Этот смех по природе своей, кажется, ближе всего к архаичному строю народно-смеховой культуры карнавального типа, описанного М. М. Бахтиным в книге о Рабле. Карнавальность прозаической «поэмы» (удостоверенная, по свидетельству очевидцев, самим Бахтиным) вообще является общим местом в ее истолкованиях. Однако свести эстетическую модальность этого произведения к карнавальному комизму тоже не представляется возможным: эстетическая ситуация данного художественного целого глубже и сложнее.
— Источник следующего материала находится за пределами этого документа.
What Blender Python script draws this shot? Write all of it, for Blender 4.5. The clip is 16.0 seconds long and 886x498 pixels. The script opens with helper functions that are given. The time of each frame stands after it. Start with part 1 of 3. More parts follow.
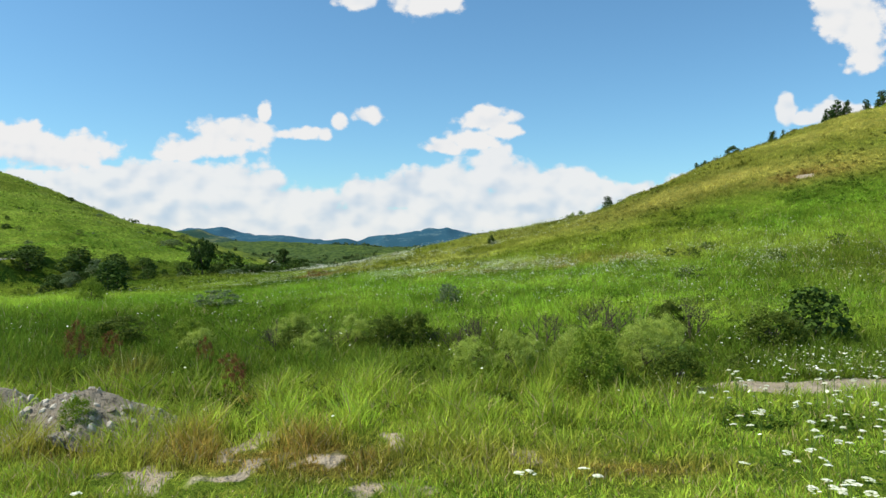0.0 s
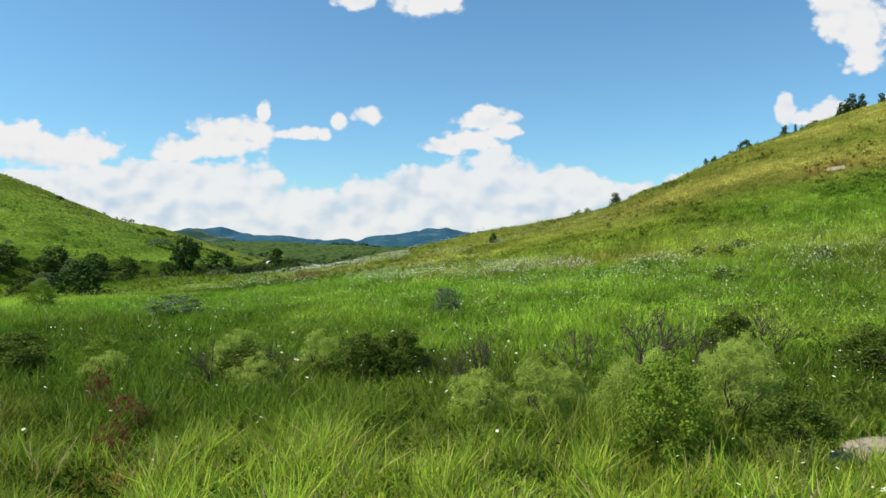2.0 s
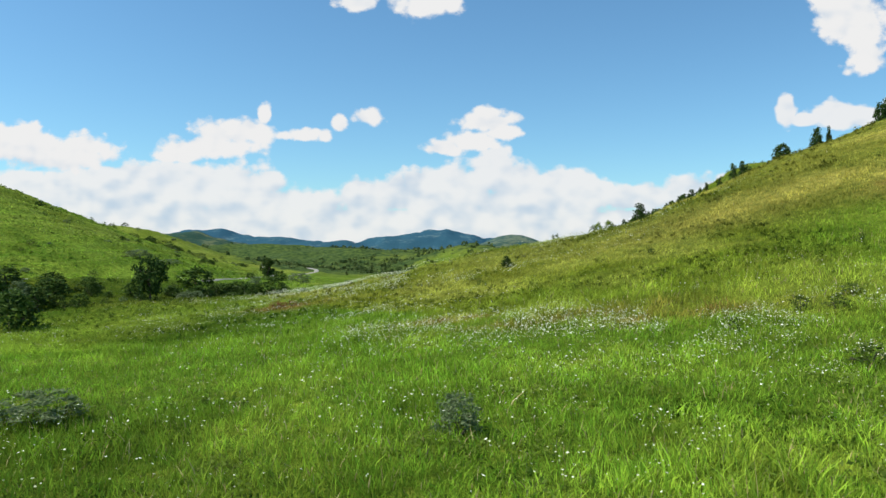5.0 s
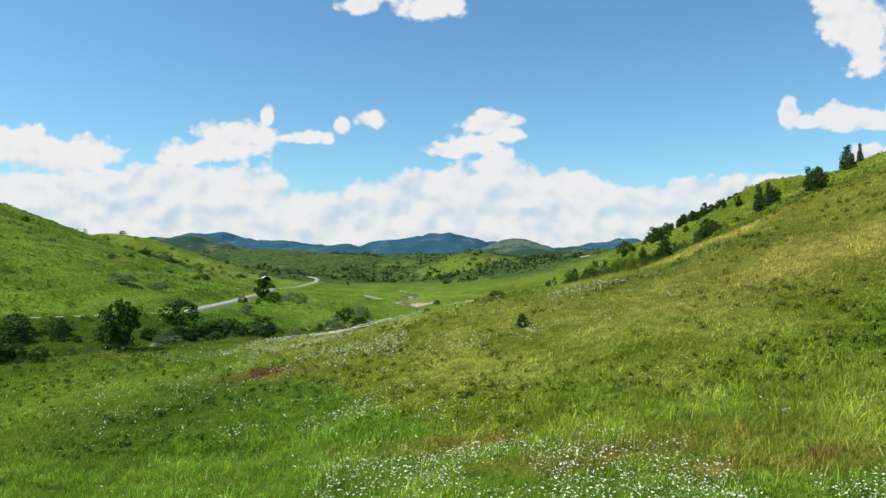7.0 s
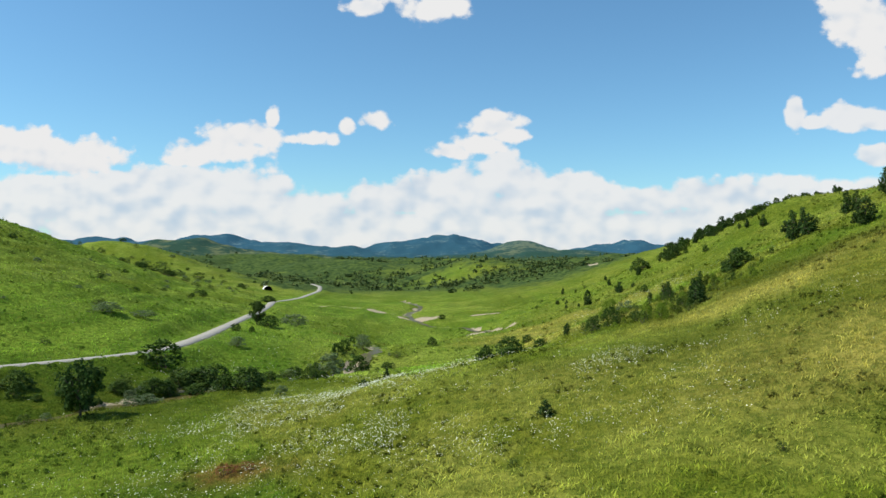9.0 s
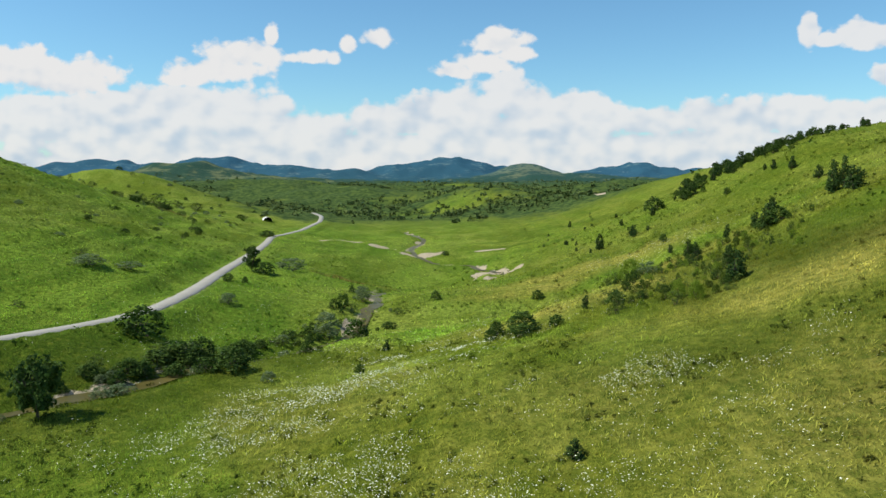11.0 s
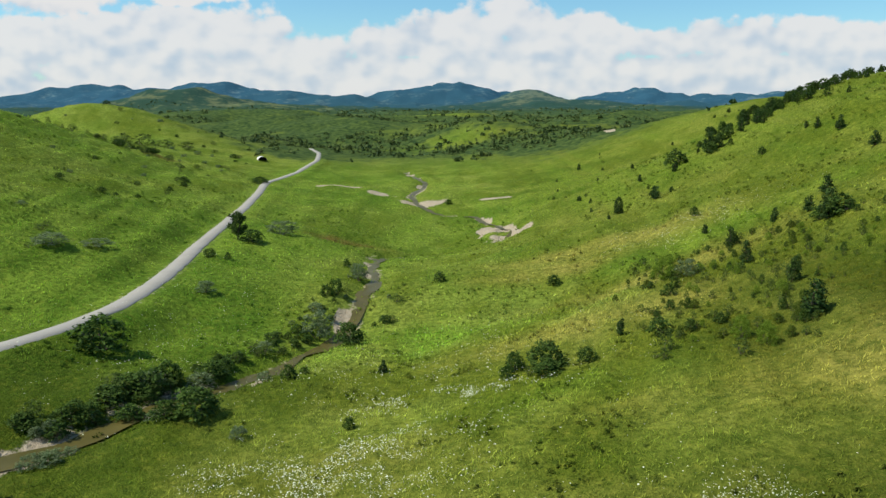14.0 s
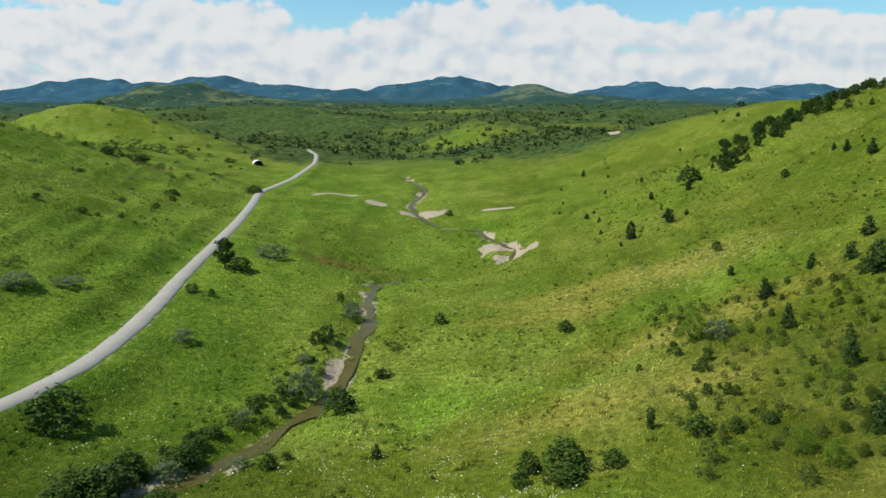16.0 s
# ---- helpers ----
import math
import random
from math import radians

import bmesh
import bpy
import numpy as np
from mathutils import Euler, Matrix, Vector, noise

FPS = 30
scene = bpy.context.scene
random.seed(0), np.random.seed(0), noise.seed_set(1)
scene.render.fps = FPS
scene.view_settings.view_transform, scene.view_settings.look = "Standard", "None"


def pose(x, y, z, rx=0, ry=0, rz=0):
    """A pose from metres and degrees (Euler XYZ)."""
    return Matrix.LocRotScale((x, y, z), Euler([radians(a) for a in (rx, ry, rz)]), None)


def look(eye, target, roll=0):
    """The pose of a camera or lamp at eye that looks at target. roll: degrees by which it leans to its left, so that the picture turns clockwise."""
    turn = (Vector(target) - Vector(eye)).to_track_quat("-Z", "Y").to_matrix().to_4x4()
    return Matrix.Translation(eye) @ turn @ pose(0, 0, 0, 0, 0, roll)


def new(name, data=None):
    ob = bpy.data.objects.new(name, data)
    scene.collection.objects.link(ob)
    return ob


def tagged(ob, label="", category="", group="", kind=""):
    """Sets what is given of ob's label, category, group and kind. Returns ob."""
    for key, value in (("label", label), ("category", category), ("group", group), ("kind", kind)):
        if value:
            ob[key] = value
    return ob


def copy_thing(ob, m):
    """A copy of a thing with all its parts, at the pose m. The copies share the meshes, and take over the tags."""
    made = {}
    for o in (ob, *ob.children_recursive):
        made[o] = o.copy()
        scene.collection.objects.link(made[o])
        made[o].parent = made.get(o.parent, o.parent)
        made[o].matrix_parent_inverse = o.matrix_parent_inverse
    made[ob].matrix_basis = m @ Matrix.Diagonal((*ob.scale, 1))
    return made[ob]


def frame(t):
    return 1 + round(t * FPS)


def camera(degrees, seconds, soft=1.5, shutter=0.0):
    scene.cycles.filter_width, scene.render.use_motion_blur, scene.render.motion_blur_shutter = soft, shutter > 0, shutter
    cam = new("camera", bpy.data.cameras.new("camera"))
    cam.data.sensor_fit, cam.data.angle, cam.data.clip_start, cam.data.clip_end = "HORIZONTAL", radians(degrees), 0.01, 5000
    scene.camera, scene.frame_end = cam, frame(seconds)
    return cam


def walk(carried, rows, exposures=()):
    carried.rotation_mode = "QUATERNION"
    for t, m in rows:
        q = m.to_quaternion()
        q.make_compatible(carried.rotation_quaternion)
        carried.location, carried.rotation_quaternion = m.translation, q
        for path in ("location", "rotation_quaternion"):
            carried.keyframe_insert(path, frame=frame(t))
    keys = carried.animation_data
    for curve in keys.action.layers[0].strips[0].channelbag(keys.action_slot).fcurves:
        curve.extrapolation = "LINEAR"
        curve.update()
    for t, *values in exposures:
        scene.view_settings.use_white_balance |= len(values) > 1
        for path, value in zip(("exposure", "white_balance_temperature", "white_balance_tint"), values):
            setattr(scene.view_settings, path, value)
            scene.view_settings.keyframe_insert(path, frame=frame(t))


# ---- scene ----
cam = camera(64.5, 16.0)
walk(cam, [
    (0.0, pose(-0.10, 0.30, 3.71, 89.94, 0, 0.00)),
    (0.5, pose(-0.03, 1.73, 3.68, 89.92, 0, -0.01)),
    (1.0, pose(0.01, 3.33, 3.59, 89.95, 0, -0.04)),
    (1.5, pose(0.02, 4.93, 3.55, 89.95, 0, -0.07)),
    (2.0, pose(0.01, 6.64, 3.57, 89.95, 0, -0.06)),
    (2.5, pose(0.03, 8.53, 3.54, 89.97, 0, -0.05)),
    (3.0, pose(0.04, 10.63, 3.52, 89.97, 0, -0.05)),
    (3.5, pose(0.02, 12.68, 3.60, 89.98, 0, -0.05)),
    (4.0, pose(-0.13, 14.87, 4.12, 89.98, 0, -0.06)),
    (4.5, pose(-0.21, 17.02, 4.87, 90.04, 0, -0.05)),
    (5.0, pose(-0.25, 19.40, 5.92, 90.04, 0, -0.01)),
    (7.5, pose(-0.56, 31.16, 11.70, 90.29, 0, 0.28)),
    (8.0, pose(-0.57, 33.66, 12.99, 90.30, 0, 0.40)),
    (8.5, pose(-0.59, 36.00, 14.20, 90.32, 0, 0.51)),
    (9.0, pose(-0.66, 38.54, 15.48, 90.32, 0, 0.60)),
    (9.5, pose(-0.70, 40.91, 16.64, 89.52, 0, 0.69)),
    (10.0, pose(-0.79, 43.57, 17.94, 87.12, 0, 0.76)),
    (12.5, pose(-1.40, 56.08, 23.41, 81.40, 0, 0.94)),
    (13.0, pose(-1.55, 58.85, 24.57, 79.99, 0, 0.95)),
    (13.5, pose(-1.65, 61.36, 25.75, 78.83, 0, 0.96)),
    (14.0, pose(-1.77, 63.98, 27.02, 77.98, 0, 0.98)),
    (14.5, pose(-1.83, 66.59, 28.22, 77.53, 0, 1.00)),
    (15.0, pose(-1.91, 69.37, 29.51, 77.42, 0, 1.01)),
    (15.5, pose(-2.04, 71.92, 30.75, 77.43, 0, 1.00)),
    (16.0, pose(-2.09, 74.80, 32.02, 77.44, 0, 0.99)),
], exposures=[(0.0, 0.12), (5.0, 0.12), (9.0, 0.08), (12.5, 0.0), (16.0, -0.02)])

# ---- light ----
SUN_AZ, SUN_EL = -98.0, 52.0      # degrees: azimuth from +y towards +x, elevation


def link(tree, *pairs):
    for a, b in pairs:
        tree.links.new(a, b)


def node(tree, kind, **values):
    made = tree.nodes.new(kind)
    for key, value in values.items():
        if key in made.inputs:
            made.inputs[key].default_value = value
    return made


def calc(tree, op, a, b=None, c=None, clamp=False):
    made = tree.nodes.new("ShaderNodeMath")
    made.operation, made.use_clamp = op, clamp
    for n, v in enumerate((a, b, c)):
        if v is None:
            continue
        if isinstance(v, (int, float)):
            made.inputs[n].default_value = v
        else:
            tree.links.new(v, made.inputs[n])
    return made.outputs[0]


def blend(tree, factor, a, b, mode="MIX"):
    made = tree.nodes.new("ShaderNodeMix")
    made.data_type, made.blend_type = "RGBA", mode
    for n, v in ((0, factor), (6, a), (7, b)):
        if isinstance(v, (int, float)):
            made.inputs[n].default_value = v
        elif isinstance(v, tuple):
            made.inputs[n].default_value = (*v, 1)
        else:
            tree.links.new(v, made.inputs[n])
    return made.outputs[2]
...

К традиции карнавального смеха, несомненно, восходят обилие сквернословия и божбы, центральная фигура умного дурака, гиперболизированные образы если не еды, то питья (коктейли Венички), гротескные образы телесного низа («ослепил всех свистящей зевотой, переходящей в смех и дефекацию» и т. п.), физиологическая профанация духовного. Настоятельные обращения повествователя к актуализации духовности достигают обратного эффекта — смеховой ее дискредитации: «Ведь у человека не одна только физическая сторона, в нем и духовная сторона есть, и есть — больше того — есть сторона мистическая, сверхдуховная сторона. Так вот, я каждую минуту ждал, что меня посреди площади начнет тошнить со всех трех сторон»; или: «Отбросив стыд и дальние заботы, мы жили исключительно духовной жизнью <…> Абба Эбан и Моше Даян с языка у них не сходили»; или еще: «Уже после двух бокалов этого коктейля человек становится настолько одухотворенным, что можно подойти и целых полчаса, с расстояния полутора метров, плевать ему в харю, и он ничего тебе не скажет» и т. д.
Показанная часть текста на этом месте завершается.